▸ **Exercise details**
Copy the data below exactly, omitting any picture it contains.

[start Provided data]

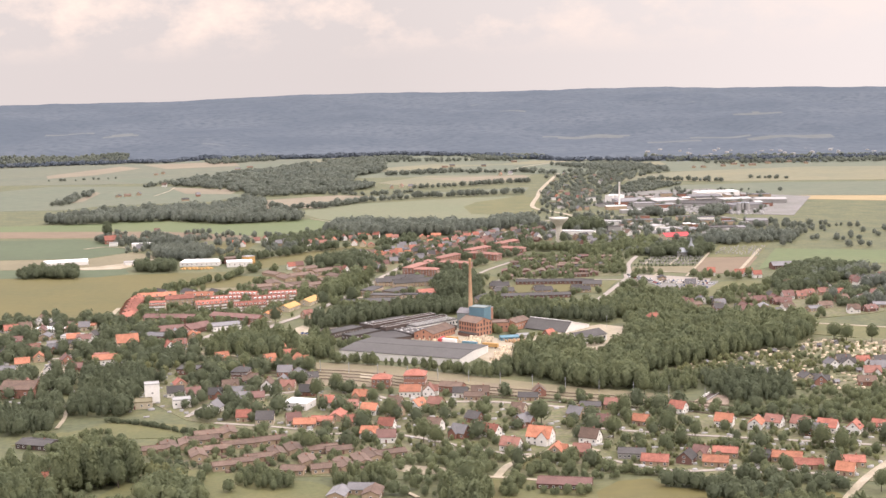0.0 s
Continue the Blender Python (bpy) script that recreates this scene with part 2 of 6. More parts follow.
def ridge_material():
    """Distant wooded slope: forest blued by haze put into its colour, with darker stands and a few long pale clearings.
    """
    m = bpy.data.materials.new("hazed_ridge")
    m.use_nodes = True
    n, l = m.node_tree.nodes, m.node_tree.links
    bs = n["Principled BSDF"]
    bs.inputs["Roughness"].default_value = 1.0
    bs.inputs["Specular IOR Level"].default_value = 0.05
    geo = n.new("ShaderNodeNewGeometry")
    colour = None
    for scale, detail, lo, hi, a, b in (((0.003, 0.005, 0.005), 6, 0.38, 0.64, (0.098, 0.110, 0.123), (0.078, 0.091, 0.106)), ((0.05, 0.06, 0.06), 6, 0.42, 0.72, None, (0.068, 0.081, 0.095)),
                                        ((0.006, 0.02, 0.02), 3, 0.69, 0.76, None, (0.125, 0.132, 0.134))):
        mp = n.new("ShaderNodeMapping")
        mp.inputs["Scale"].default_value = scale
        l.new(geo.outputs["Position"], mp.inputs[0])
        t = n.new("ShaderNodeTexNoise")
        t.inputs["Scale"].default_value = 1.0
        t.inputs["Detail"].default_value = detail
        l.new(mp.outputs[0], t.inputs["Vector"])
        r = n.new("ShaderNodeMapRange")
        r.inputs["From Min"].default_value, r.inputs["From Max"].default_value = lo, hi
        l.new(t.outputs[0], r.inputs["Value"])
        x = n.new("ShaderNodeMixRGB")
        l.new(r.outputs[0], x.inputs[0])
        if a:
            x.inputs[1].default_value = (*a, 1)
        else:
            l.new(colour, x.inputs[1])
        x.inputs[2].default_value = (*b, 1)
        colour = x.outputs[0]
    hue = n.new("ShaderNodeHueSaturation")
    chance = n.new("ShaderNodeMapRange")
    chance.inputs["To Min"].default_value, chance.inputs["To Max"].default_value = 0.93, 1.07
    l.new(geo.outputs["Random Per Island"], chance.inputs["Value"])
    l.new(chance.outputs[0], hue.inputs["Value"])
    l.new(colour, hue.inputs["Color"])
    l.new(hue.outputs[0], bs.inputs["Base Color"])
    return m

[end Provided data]

▸ **Final result**
0.0 s
Continue the Blender Python (bpy) script that recreates this scene with part 2 of 6. More parts follow.
def ridge_material():
    """Distant wooded slope: forest blued by haze put into its colour, with darker stands and a few long pale clearings.
    """
    m = bpy.data.materials.new("hazed_ridge")
    m.use_nodes = True
    n, l = m.node_tree.nodes, m.node_tree.links
    bs = n["Principled BSDF"]
    bs.inputs["Roughness"].default_value = 1.0
    bs.inputs["Specular IOR Level"].default_value = 0.05
    geo = n.new("ShaderNodeNewGeometry")
    colour = None
    for scale, detail, lo, hi, a, b in (((0.003, 0.005, 0.005), 6, 0.38, 0.64, (0.098, 0.110, 0.123), (0.078, 0.091, 0.106)), ((0.05, 0.06, 0.06), 6, 0.42, 0.72, None, (0.068, 0.081, 0.095)),
                                        ((0.006, 0.02, 0.02), 3, 0.69, 0.76, None, (0.125, 0.132, 0.134))):
        mp = n.new("ShaderNodeMapping")
        mp.inputs["Scale"].default_value = scale
        l.new(geo.outputs["Position"], mp.inputs[0])
        t = n.new("ShaderNodeTexNoise")
        t.inputs["Scale"].default_value = 1.0
        t.inputs["Detail"].default_value = detail
        l.new(mp.outputs[0], t.inputs["Vector"])
        r = n.new("ShaderNodeMapRange")
        r.inputs["From Min"].default_value, r.inputs["From Max"].default_value = lo, hi
        l.new(t.outputs[0], r.inputs["Value"])
        x = n.new("ShaderNodeMixRGB")
        l.new(r.outputs[0], x.inputs[0])
        if a:
            x.inputs[1].default_value = (*a, 1)
        else:
            l.new(colour, x.inputs[1])
        x.inputs[2].default_value = (*b, 1)
        colour = x.outputs[0]
    hue = n.new("ShaderNodeHueSaturation")
    chance = n.new("ShaderNodeMapRange")
    chance.inputs["To Min"].default_value, chance.inputs["To Max"].default_value = 0.93, 1.07
    l.new(geo.outputs["Random Per Island"], chance.inputs["Value"])
    l.new(chance.outputs[0], hue.inputs["Value"])
    l.new(colour, hue.inputs["Color"])
    l.new(hue.outputs[0], bs.inputs["Base Color"])
    return m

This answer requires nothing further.